DINWIDDIE COUNTY, Va. (WRIC) -
When talking about women in sports, skydiving may not be the first thing you think of. But more females are taking the jump - and forming a lifetime bond.
Carol Clay is "the queen" of skydiving.
"My first jump was November 1969," she says. "I was stationed in Maryland and I was looking for something to do on the weekends and there was a sport club on the base. I saw them jumping a few times and decided to try it myself. I fell in love with it."
With more than 17,700 jumps and eight world records, you could say she's conquered the skies.
"I'm pretty good," she laughs.
The 64-year-old has become a pioneer in the sport - leading the way for women.
"They're often a lot more timid because of the light weight most of them. They are challenged to fall with the 'big guys' so to speak. So it's good to encourage them to jump."
That's what the Virginia Skydiving Center in Dinwiddie aims to do.
Owner Jim Crouch says only 15 percent of jumpers in the U.S. are female.

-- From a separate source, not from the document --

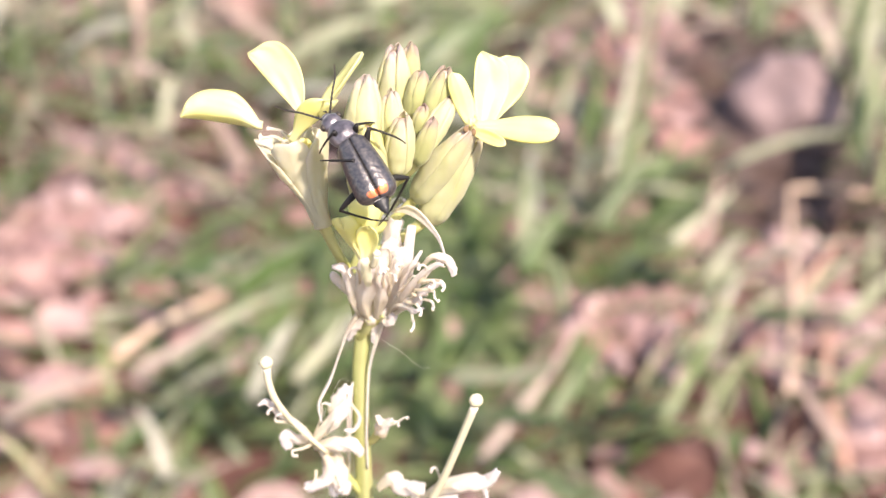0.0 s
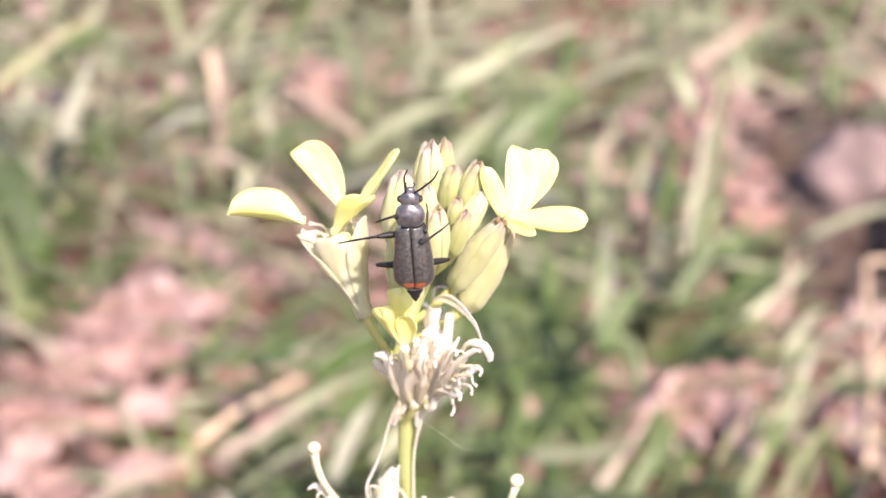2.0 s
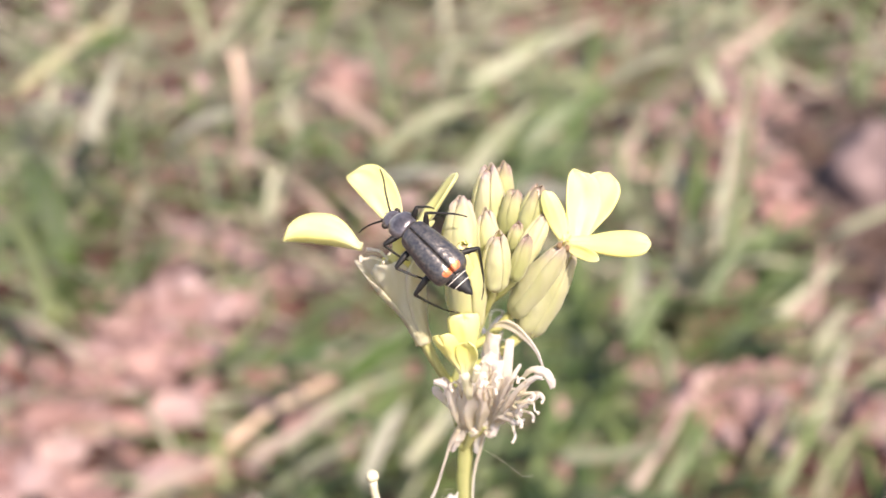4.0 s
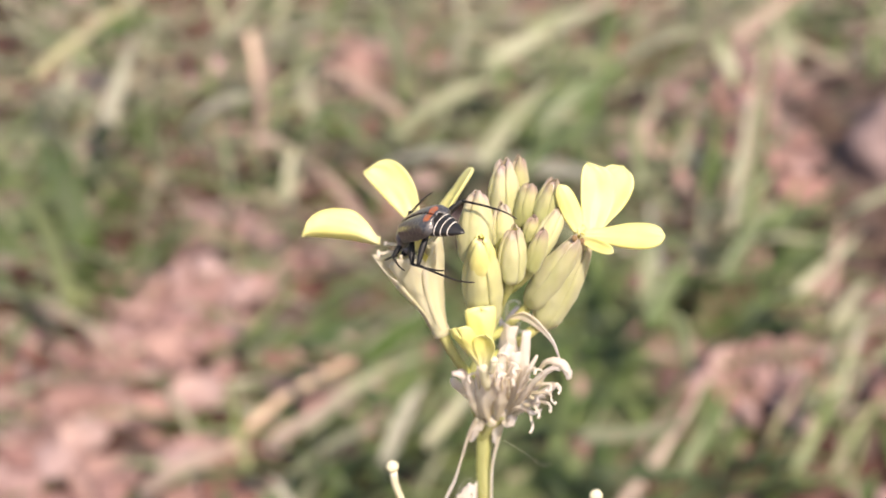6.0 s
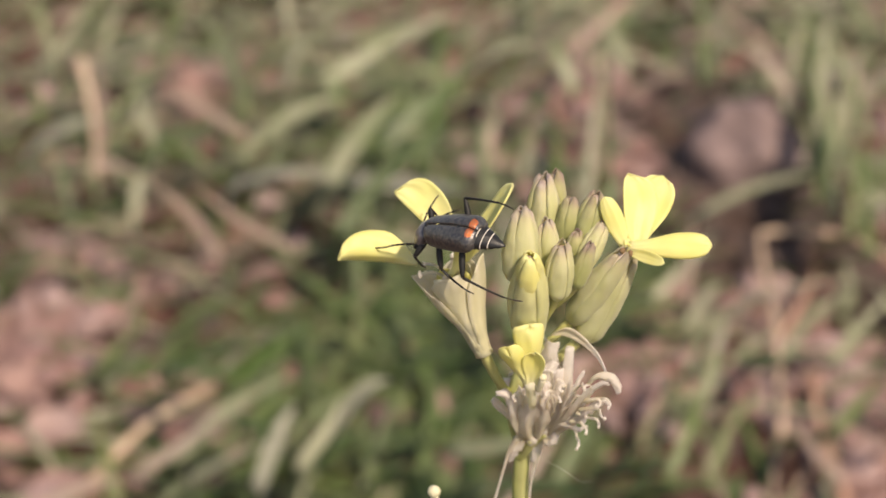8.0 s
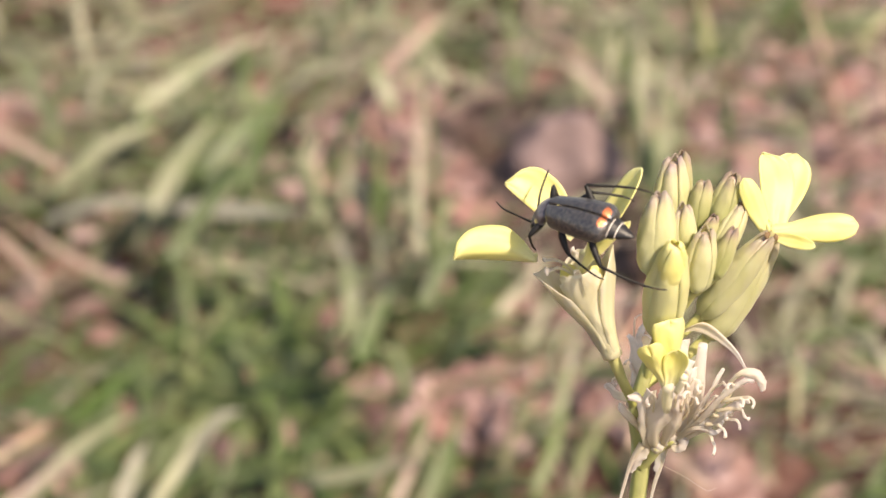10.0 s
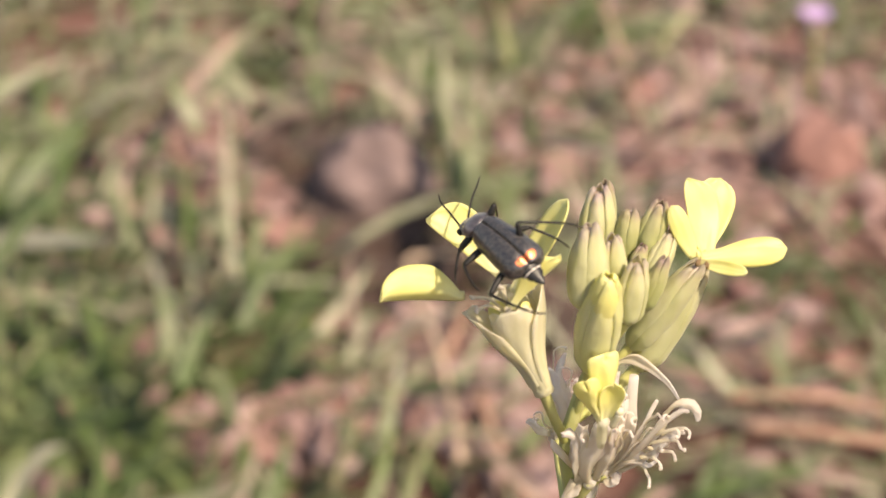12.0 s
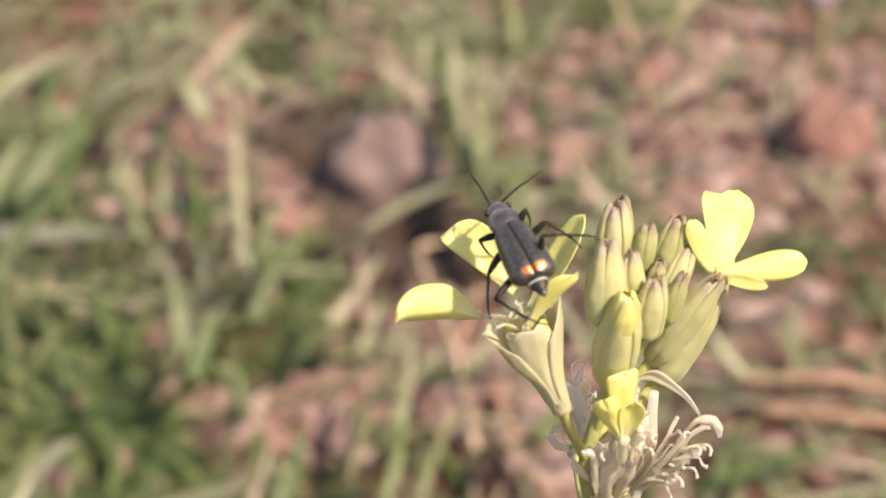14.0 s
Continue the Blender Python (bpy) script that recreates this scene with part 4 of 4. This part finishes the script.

"It's still perceived as a macho thing," he says. "A lot of people still have a perception of World War II and men coming down in round parachutes and pounding down into the ground."
It's a view that's slowly changing. More women are taking the leap.
"Skydiving is about agility and flexibility," Crouch says. "It's not a strength sport. And women are generally better at it than men."
It's also about the people. That's why "Sisters in Skydiving" or "SIS" was created.
The nationwide program pairs female jumpers, who offer each other support and guidance.
"This is girl's day where we can all jump together," says skydiver Joaanne Dzenis. "Support each other. And it's a really bonding moment."
"Giving girls a sense of camaraderie in a sport that has a tendency of being male-driven… it's a community… it's a family," says skydiver Christine Brouchac.
Many of the jumpers are mothers.
"I know some people who say they wouldn't jump when they're pregnant or they would stop when they decided to have families, and then they see us out here and they're like, 'oh wow, you can do both.' And you really can," says skydiver Suzanne Leach.
"It's important to let women know that we can do it and we can have fun just like the boys do," says Sherry Gunter, Manager of Virginia Skydiving Center.
The organization says there's a misconception that skydiving is extremely dangerous.
"We work really hard to take as much risk as possible out of the sport," Crouch says. "It's like driving a car. If you follow the rules of the road generally you're going to get where you're going without a problem."
Except this route leads to the clouds 14,000 feet above the ground.
"You're with a team, it's bonding," Dzenis says. "It's freeing. You don't think of anything else in the world when you're flying through the sky."
"It's hard to describe," Brouchac says. "It's liberating. It's a challenge."
"There's nothing like it," Gunter says. "I can't even put into words how awesome it is. I feel like what a bird must feel like flying through the air."
It's an experience Carol Clay lives for as she makes her way toward the big 18,000th jump.
"When you jump out of that airplane you're flying your body through the air," she says. "It's an incredible amount of fun when you're jumping with other people. As long as I'm physically up to it, then I'll keep doing it."